▶ **WORK INSTRUCTIONS**: Transcribe every line exactly. Leave the pictures behind.

▶ **MATERIAL PROVIDED**:
———
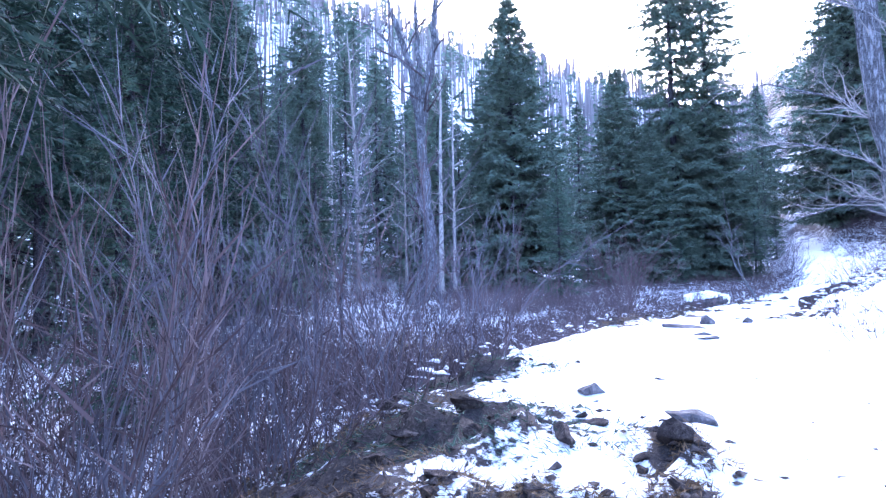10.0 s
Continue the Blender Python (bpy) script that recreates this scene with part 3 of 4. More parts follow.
# patterns for the trees farther off, each copied many times
DENSE, FOREST = "dense dark green spruce with boughs to the ground", "dark green spruce in the mixed forest"
YOUNG, RAGGED = "young bushy spruce in the mixed forest", "tall spruce with an open ragged top"
KINDS = {
    "dense": conifer(21, 16, 0.20, 0.4, 4.5, 0.26, 0.055, 1.2, M_NEEDLE, extra=True, label=DENSE, m=at_ground(-5.9, 56.3, 0, 1.27) @ Matrix.Diagonal((1.12, 1.12, 1, 1)), whorl=0.36, droop=0.5, shape=0.88, fat=1.55),
    "forest": conifer(22, 15, 0.17, 4.2, 2.7, 0.24, 0.045, 0.85, M_NEEDLE_SHADED, extra=True, label=FOREST, m=at_ground(-13.5, 31.0), dead=14, dead_len=1.7, whorl=0.38, fat=1.5),
    "young": conifer(23, 10, 0.12, 0.3, 2.3, 0.22, 0.042, 0.9, M_NEEDLE_OLIVE, extra=True, label=YOUNG, m=at_ground(-2.1, 43.6, 0, 0.66), whorl=0.32),
    "ragged": conifer(24, 30, 0.34, 1.0, 4.5, 0.30, 0.065, 1.22, M_NEEDLE, extra=True, label=RAGGED, m=at_ground(5.2, 64.4), sparse_top=0.40, shape=0.42, whorl=0.78, droop=0.5, fat=1.75),
    "far_dense": conifer(25, 16, 0.20, 0.5, 3.8, 0.50, 0.13, 0.7, M_NEEDLE, label=DENSE, m=at_ground(-12, 55, 0, 0.9), whorl=0.45, droop=0.5, sides=6, rings=8),
    "far_forest": conifer(26, 15, 0.17, 1.8, 2.7, 0.46, 0.12, 0.7, M_NEEDLE, label=FOREST, m=at_ground(-15, 62), whorl=0.45, sides=6, rings=8),
}
SPRUCES = {
    "dense": ((1.2, 62.9, 0.78), (3.4, 62.0, 0.6), (7.9, 65.6, 0.7), (19.6, 72, 1.2), (21.4, 63, 0.95), (24.5, 44, 0.95), (-16.5, 40, 0.7)),
    "ragged": ((7.7, 65.2, 0.93), (22.0, 68, 0.74), (23.0, 58, 0.62), (24.0, 53, 0.55), (-18.0, 50, 0.62)),
    "young": ((14.6, 76.0, 0.85), (10.4, 64.0, 0.85), (5.0, 60.5, 0.6), (-17.9, 44.0, 0.8), (-6.0, 20.5, 0.75), (-8.2, 14.8, 0.8), (-6.6, 12.5, 0.6), 
              (18.4, 71, 0.9), (19.0, 60, 0.8), (-6.5, 58, 1.0), (-1.2, 57.2, 0.62), (-2.7, 55.4, 0.62), (-5.7, 14.3, 0.28), (-6.3, 16.3, 0.3)),
    "forest": ((-12.4, 14.8, 0.85), (-10.6, 15.6, 0.75), (-14.1, 34.4, 1.0), (-14.5, 27.5, 0.95), (-8.5, 18.8, 0.8), (-10.5, 22.0, 0.95), (-24.6, 19.3, 1.2), (-18.5, 11.7, 1.0),
               (-14, 23.5, 1.0), (26, 39, 1.2), (-12.6, 28.6, 0.9)),
    "far_dense": ((27, 64, 1.3), (28, 47, 0.9), (30, 59, 1.3), (29, 54, 0.85), (-19, 37.5, 0.95), (-21.5, 41, 1.0), (-25, 14.3, 0.9), (-16, 26, 0.9), (-20, 57, 1.0), (-27, 44, 1.0),
                  (10.5, 72, 0.75), (17, 92, 1.2), (-19.5, 32.5, 1.0), (-22.5, 31, 1.1), (-24, 46, 1.0), (-31, 13.3, 1.0), (-36, 26, 1.1),
                  (-16, 68, 1.1), (-24, 62, 1.1), (-26, 55, 1.3), (-20.5, 36, 1.1), (-23, 38.5, 1.2), (-17.5, 62, 1.2)),
    "far_forest": ((25, 49, 1.25), (20, 65.5, 1.0), (27, 70, 1.2), (22, 60, 1.0), (-16.5, 34, 1.05), (-24, 35, 1.0), (-2, 70, 1.0), (-25, 50, 1.1), (0.5, 75, 0.95), (8, 80, 0.9), 
                   (-10, 63, 0.8), (-21, 30, 1.0), (26, 90, 1.2), (-17.2, 29, 1.1), (-15.3, 37.0, 1.0), (-29, 19.3, 1.0), (-27, 17.8, 1.0), (-25.5, 19.1, 0.7), (-33, 20, 1.1), (-30, 40, 1.0),
                   (-22, 52, 1.0), (-9, 72, 1.0), (-13, 64, 1.2), (-19, 66, 1.2), (-8, 66, 1.1), (-18, 40.5, 1.0),
                   (-28, 58, 1.2), (-31, 50, 1.2), (-20, 72, 1.2), (-12, 76, 1.1), (-5, 80, 1.0), (-25, 68, 1.2)),
}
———
▶ **THE REPLY**:
10.0 s
Continue the Blender Python (bpy) script that recreates this scene with part 3 of 4. More parts follow.
# patterns for the trees farther off, each copied many times
DENSE, FOREST = "dense dark green spruce with boughs to the ground", "dark green spruce in the mixed forest"
YOUNG, RAGGED = "young bushy spruce in the mixed forest", "tall spruce with an open ragged top"
KINDS = {
    "dense": conifer(21, 16, 0.20, 0.4, 4.5, 0.26, 0.055, 1.2, M_NEEDLE, extra=True, label=DENSE, m=at_ground(-5.9, 56.3, 0, 1.27) @ Matrix.Diagonal((1.12, 1.12, 1, 1)), whorl=0.36, droop=0.5, shape=0.88, fat=1.55),
    "forest": conifer(22, 15, 0.17, 4.2, 2.7, 0.24, 0.045, 0.85, M_NEEDLE_SHADED, extra=True, label=FOREST, m=at_ground(-13.5, 31.0), dead=14, dead_len=1.7, whorl=0.38, fat=1.5),
    "young": conifer(23, 10, 0.12, 0.3, 2.3, 0.22, 0.042, 0.9, M_NEEDLE_OLIVE, extra=True, label=YOUNG, m=at_ground(-2.1, 43.6, 0, 0.66), whorl=0.32),
    "ragged": conifer(24, 30, 0.34, 1.0, 4.5, 0.30, 0.065, 1.22, M_NEEDLE, extra=True, label=RAGGED, m=at_ground(5.2, 64.4), sparse_top=0.40, shape=0.42, whorl=0.78, droop=0.5, fat=1.75),
    "far_dense": conifer(25, 16, 0.20, 0.5, 3.8, 0.50, 0.13, 0.7, M_NEEDLE, label=DENSE, m=at_ground(-12, 55, 0, 0.9), whorl=0.45, droop=0.5, sides=6, rings=8),
    "far_forest": conifer(26, 15, 0.17, 1.8, 2.7, 0.46, 0.12, 0.7, M_NEEDLE, label=FOREST, m=at_ground(-15, 62), whorl=0.45, sides=6, rings=8),
}
SPRUCES = {
    "dense": ((1.2, 62.9, 0.78), (3.4, 62.0, 0.6), (7.9, 65.6, 0.7), (19.6, 72, 1.2), (21.4, 63, 0.95), (24.5, 44, 0.95), (-16.5, 40, 0.7)),
    "ragged": ((7.7, 65.2, 0.93), (22.0, 68, 0.74), (23.0, 58, 0.62), (24.0, 53, 0.55), (-18.0, 50, 0.62)),
    "young": ((14.6, 76.0, 0.85), (10.4, 64.0, 0.85), (5.0, 60.5, 0.6), (-17.9, 44.0, 0.8), (-6.0, 20.5, 0.75), (-8.2, 14.8, 0.8), (-6.6, 12.5, 0.6), 
              (18.4, 71, 0.9), (19.0, 60, 0.8), (-6.5, 58, 1.0), (-1.2, 57.2, 0.62), (-2.7, 55.4, 0.62), (-5.7, 14.3, 0.28), (-6.3, 16.3, 0.3)),
    "forest": ((-12.4, 14.8, 0.85), (-10.6, 15.6, 0.75), (-14.1, 34.4, 1.0), (-14.5, 27.5, 0.95), (-8.5, 18.8, 0.8), (-10.5, 22.0, 0.95), (-24.6, 19.3, 1.2), (-18.5, 11.7, 1.0),
               (-14, 23.5, 1.0), (26, 39, 1.2), (-12.6, 28.6, 0.9)),
    "far_dense": ((27, 64, 1.3), (28, 47, 0.9), (30, 59, 1.3), (29, 54, 0.85), (-19, 37.5, 0.95), (-21.5, 41, 1.0), (-25, 14.3, 0.9), (-16, 26, 0.9), (-20, 57, 1.0), (-27, 44, 1.0),
                  (10.5, 72, 0.75), (17, 92, 1.2), (-19.5, 32.5, 1.0), (-22.5, 31, 1.1), (-24, 46, 1.0), (-31, 13.3, 1.0), (-36, 26, 1.1),
                  (-16, 68, 1.1), (-24, 62, 1.1), (-26, 55, 1.3), (-20.5, 36, 1.1), (-23, 38.5, 1.2), (-17.5, 62, 1.2)),
    "far_forest": ((25, 49, 1.25), (20, 65.5, 1.0), (27, 70, 1.2), (22, 60, 1.0), (-16.5, 34, 1.05), (-24, 35, 1.0), (-2, 70, 1.0), (-25, 50, 1.1), (0.5, 75, 0.95), (8, 80, 0.9), 
                   (-10, 63, 0.8), (-21, 30, 1.0), (26, 90, 1.2), (-17.2, 29, 1.1), (-15.3, 37.0, 1.0), (-29, 19.3, 1.0), (-27, 17.8, 1.0), (-25.5, 19.1, 0.7), (-33, 20, 1.1), (-30, 40, 1.0),
                   (-22, 52, 1.0), (-9, 72, 1.0), (-13, 64, 1.2), (-19, 66, 1.2), (-8, 66, 1.1), (-18, 40.5, 1.0),
                   (-28, 58, 1.2), (-31, 50, 1.2), (-20, 72, 1.2), (-12, 76, 1.1), (-5, 80, 1.0), (-25, 68, 1.2)),
}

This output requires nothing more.